Noch ein Niedersachse in der Parteiführung
Miersch ist wie auch der SPD-Chef Lars Klingbeil in der niedersächsischen SPD gross geworden – vom Juso über Kommunalpolitik bis in den Bundestag. Ab 2005 wurde er in seinem Wahlkreis Hannover-Land stets direkt gewählt. Auch bei der nächsten Bundestagswahl will er wieder antreten.
Mit Miersch wird die niedersächsische Achse der SPD also weiter gestärkt. Neben Klingbeil gehören auch der Arbeitsminister Hubertus Heil und der Verteidigungsminister Boris Pistorius dazu. In normalen Zeiten hätte die niedersächsische Übermacht zu einem Aufschrei in der Partei geführt, weil der landespolitische Proporz nicht eingehalten wurde. Aber die Zeiten sind besonders.
Erstmals bewirbt sich Pistorius um ein Bundestagsmandat und kandidiert im Nachbarwahlkreis von Miersch. Sollte Pistorius Kanzlerkandidat werden, hilft sicherlich auch die regionale Verbundenheit für eine enge Zusammenarbeit.

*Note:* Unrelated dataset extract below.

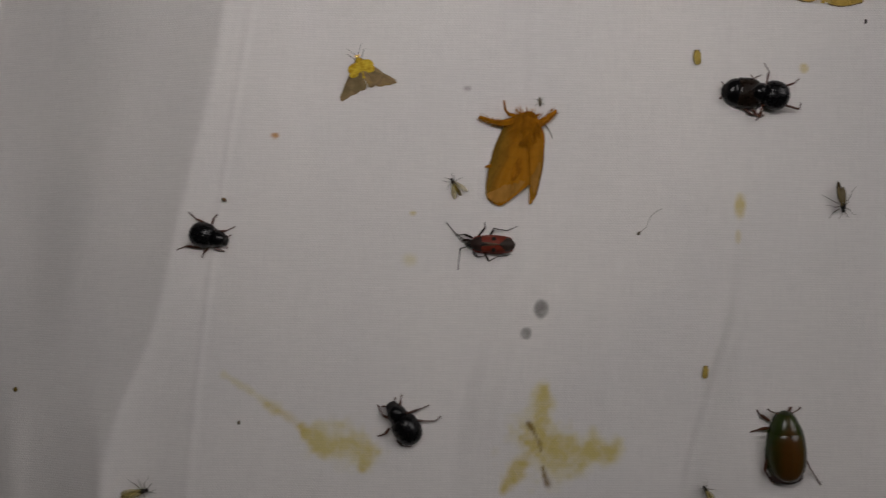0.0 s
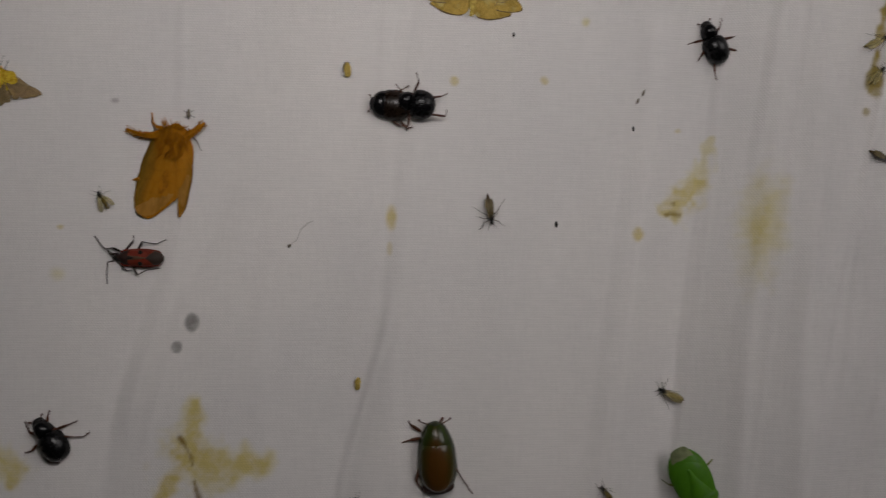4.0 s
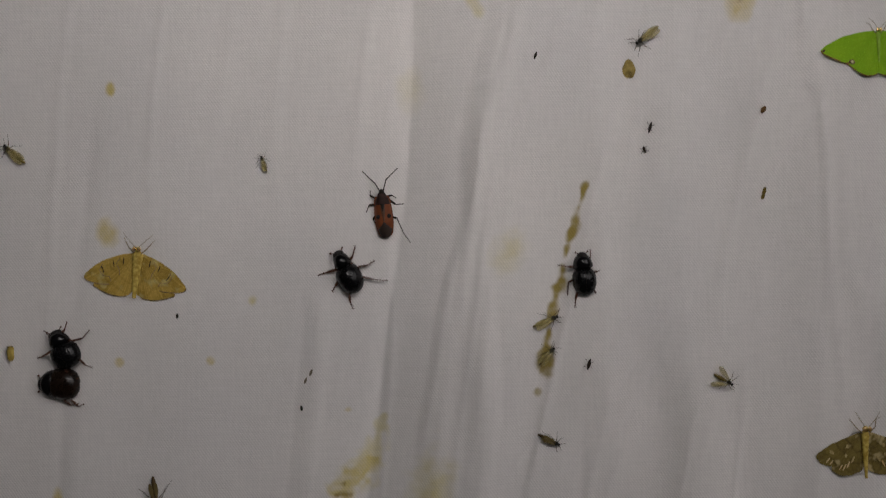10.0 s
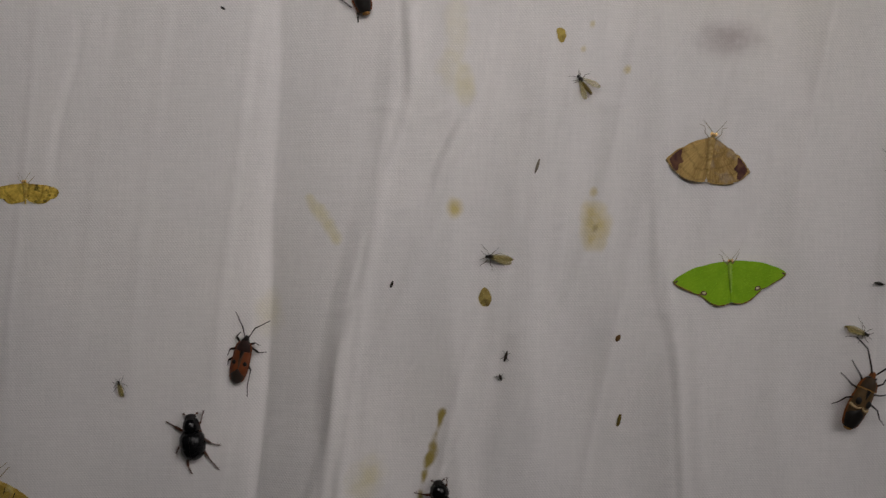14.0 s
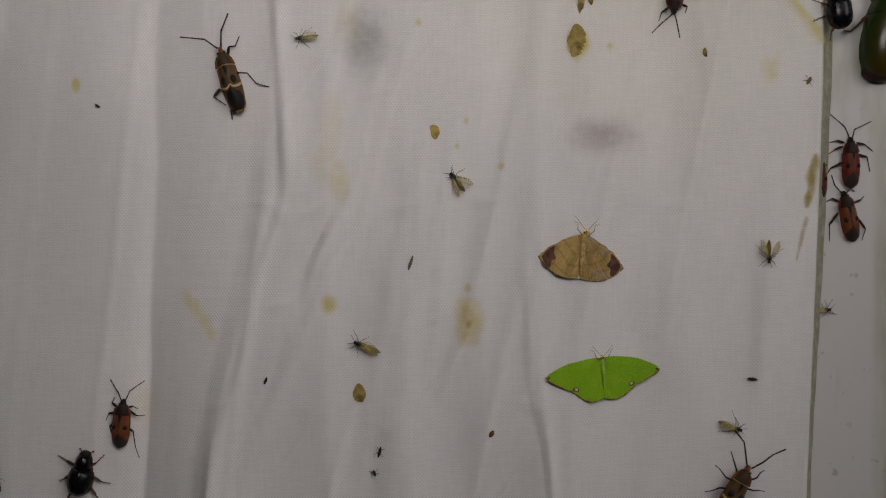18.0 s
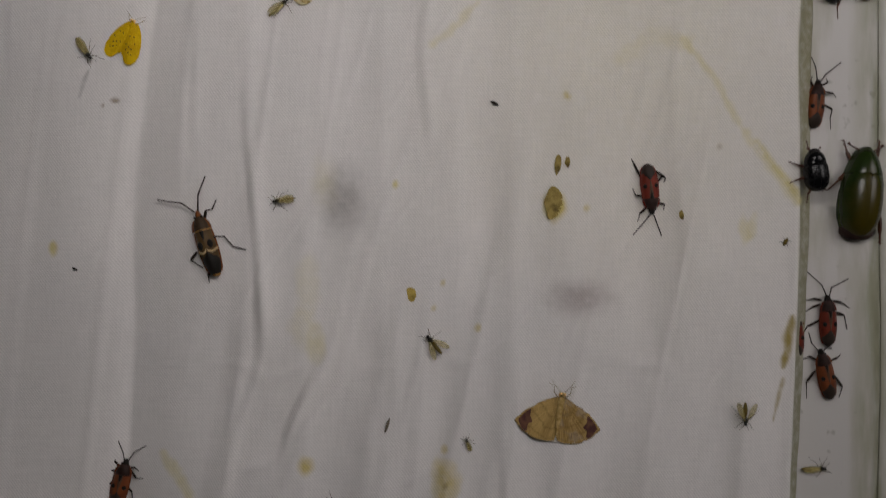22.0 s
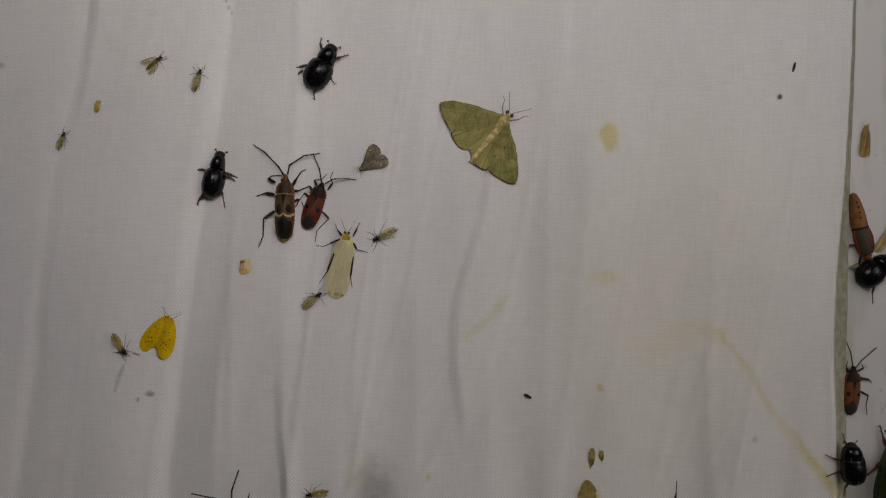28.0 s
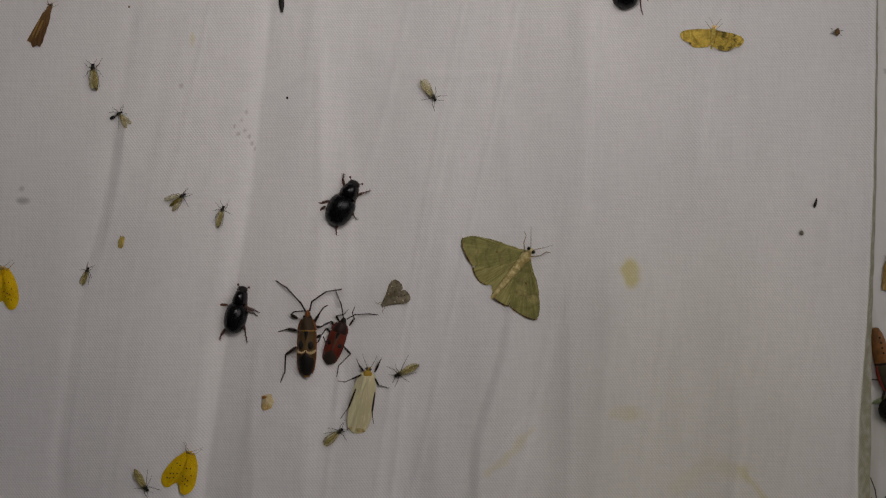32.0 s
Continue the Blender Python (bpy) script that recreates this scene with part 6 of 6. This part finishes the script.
def motions():
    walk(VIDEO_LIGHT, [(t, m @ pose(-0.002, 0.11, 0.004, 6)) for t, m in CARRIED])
    crawl(PAIR_A, [(0, 78.2, 40.6, 80.0), (2, 78.3, 41.3, 80.0), (4, 77.9, 41.5, 78.0), (4.5, 79.4, 42.8, 72.0), (6.5, 77.9, 44.0, 52.0), (7, 77.8, 45.4, 42.0), (7.5, 77.8, 46.0, 36.0), (8, 76.9, 47.6, 24.0), (9, 76.5, 49.8, 23.0), (10, 74.5, 51.5, 26.0), (11, 73.3, 54.2, 32.0), (11.5, 72.1, 55.1, 34.0)], lift=1.3)
    crawl(PAIR_B, [(0, 72.0, 41.2, 84.0), (2, 72.0, 42.2, 84.0), (4, 71.5, 41.3, 86.0), (4.5, 71.6, 41.4, 88.0), (6.5, 72.4, 41.1, 82.0), (7.5, 72.6, 41.3, 84.0), (8.5, 73.0, 42.1, 88.0), (9.5, 73.1, 42.5, 90.0), (10.5, 72.7, 42.1, 88.0), (11.5, 73.2, 41.4, 86.0)])
    crawl(CLIMBER, [(2.6, 160.6, 60.8, 25.0), (4, 155.3, 58.6, 24.0), (4.5, 155.4, 58.5, 24.0), (6.5, 151.2, 59.6, 27.0), (7, 150.2, 61.4, 28.0), (8, 149.4, 63.8, 31.0), (9, 148.1, 68.4, 32.0), (10, 146.3, 70.9, 26.0), (11, 144.5, 74.0, 16.0), (12, 143.6, 78.3, 12.0), (13, 143.1, 81.3, 6.0), (14, 143.4, 86.2, 4.0), (15, 143.3, 90.0, -3.0), (15.5, 144.0, 91.8, -5.0), (17.5, 145.7, 99.0, -14.0), (18, 146.8, 101.0, -12.0), (19, 149.5, 105.1, -22.0), (20, 151.0, 108.7, -26.0), (21, 151.7, 110.7, -28.0)])
    crawl(RED_CLIMBER, [(6.5, 156.1, 81.6, 15.0), (8, 156.0, 81.7, 19.0), (9, 156.0, 82.6, 20.0), (9.5, 155.8, 83.3, 16.0), (10, 155.7, 85.6, 6.0), (10.5, 155.1, 92.4, 2.0), (11, 155.1, 96.8, 0.0), (12, 154.8, 101.9, -6.0), (12.5, 154.9, 102.1, -4.0), (13, 154.9, 103.3, 3.0), (13.5, 155.6, 104.8, -5.0), (14, 155.6, 105.6, -14.0), (14.5, 155.9, 105.9, -14.0), (15, 156.3, 108.8, -11.0), (15.5, 156.6, 110.2, -14.0), (17.5, 157.6, 111.3, -20.0), (18, 156.6, 113.4, -5.0), (18.5, 157.3, 117.0, -4.0), (19, 157.6, 121.2, -3.0), (19.5, 158.2, 125.1, -4.0), (20, 159.0, 126.8, -14.0), (20.5, 159.8, 130.2, -16.0), (21, 161.1, 132.6, -19.0), (21.5, 161.4, 135.7, -14.0), (22, 161.8, 138.7, -14.0)])
    crawl(RED_DESCENDER, [(17.5, 296.4, 224.8, 178.0), (18, 296.8, 222.9, 178.0), (18.5, 294.8, 218.0, 176.0), (19, 296.6, 215.7, 173.0), (19.5, 296.0, 213.0, 166.0), (20, 295.7, 212.7, 165.0), (20.5, 295.5, 212.5, 167.0), (21, 295.6, 213.4, 169.0), (21.5, 295.8, 213.0, 178.0), (22, 296.5, 213.3, 186.0), (22.5, 296.3, 211.8, 194.0), (23, 298.1, 210.8, 199.0), (23.5, 297.1, 207.8, 186.0), (24, 297.1, 207.2, 174.0), (24.5, 295.2, 205.3, 165.0), (25, 295.2, 203.8, 164.0), (25.5, 294.3, 202.2, 157.0)])
    crawl(SLOW_BUG, [(13.5, 311.0, 95.3, -25.0), (15, 310.8, 95.8, -26.0), (15.5, 310.8, 95.7, -26.0), (17.5, 310.8, 95.2, -28.0), (18.5, 311.5, 97.6, -30.0), (19, 311.6, 97.9, -30.0)])
    crawl(LANDING_FLY, [(19.4, 268.0, 420.0, 20), (19.85, 274.9, 170.7, 20.0), (20, 251.7, 149.5, 10.0), (21, 251.3, 149.3, 14.0), (22.5, 250.2, 149.0, 20.0)])
    crawl(TURNING_FLY, [(11, 221.4, 129.5, 128.0), (12.1, 220.7, 130.8, 120.0), (12.7, 221.0, 130.8, 108.0), (13.3, 220.6, 130.5, 98.0), (14, 220.7, 131.2, 83.0), (15, 220.6, 132.3, 72.0), (19.5, 218.8, 133.0, 68.0)])
    crawl(WALKING_FLY, [(17.5, 335.3, 141.7, -90.0), (18.5, 335.4, 141.3, -90.0), (19.5, 336.0, 141.0, -90.0), (20.5, 338.2, 141.7, -90.0), (21, 338.7, 141.5, -88.0), (22, 340.0, 141.1, -88.0)], board=True)
    rest, gone = place(230, -160, 0), place(430, 300, 0, True)
    air = [(t, place(u, v, a, False, up)) for t, u, v, a, up in [(18.3, 206.7, 82.0, -30.0, 9), (18.5, 218.5, 114.1, -40.0, 8), (18.7, 239.5, 136.8, -35.0, 9), (18.9, 268.6, 168.8, -45.0, 9), (19, 298.4, 186.0, -55.0, 10), (19.1, 316.3, 200.8, -60.0, 10), (19.2, 340.8, 218.1, -60.0, 10)]]
    walk(FLYER, [(0, rest), (17.9, rest), *air, (19.6, gone), (32, gone)])
    rest, gone = place(-320, 150, -60), place(430, 245, -60, True)
    air = [(t, pose(x / 1000, y / 1000, BASE + z / 1000, 90, 0, 0) @ pose(0, 0, 0, 0, 0, -70)) for t, x, y, z in [(19.3, 200.7, -159.4, 163.4), (19.5, 213.1, -159.6, 170.3), (19.7, 217.5, -159.6, 176.7), (19.9, 235.8, -159.9, 180.8), (20.1, 256.0, -160.2, 183.1), (20.3, 278.3, -160.6, 184.6)]]
    walk(NEAR_FLYER, [(0, rest), (18.8, rest), *air, (20.9, gone), (32, gone)])


motions()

Seit knapp zwanzig Jahren ist Miersch im Bundestag, seit 1990 SPD-Mitglied. Zunächst übernimmt er das Amt des Generalsekretärs kommissarisch, muss also noch auf einem Bundesparteitag gewählt werden. Doch dem jetzigen desolaten Zustand der Partei geschuldet, dürfte das reine Formsache sein. Schon einmal hatte der Streit um den Posten des Generalsekretärs die Partei fast zerrissen. Das war 2005 – am Ende trat der Parteichef Franz Müntefering zurück. So etwas soll nach dem Willen der Sozialdemokraten nicht wieder passieren.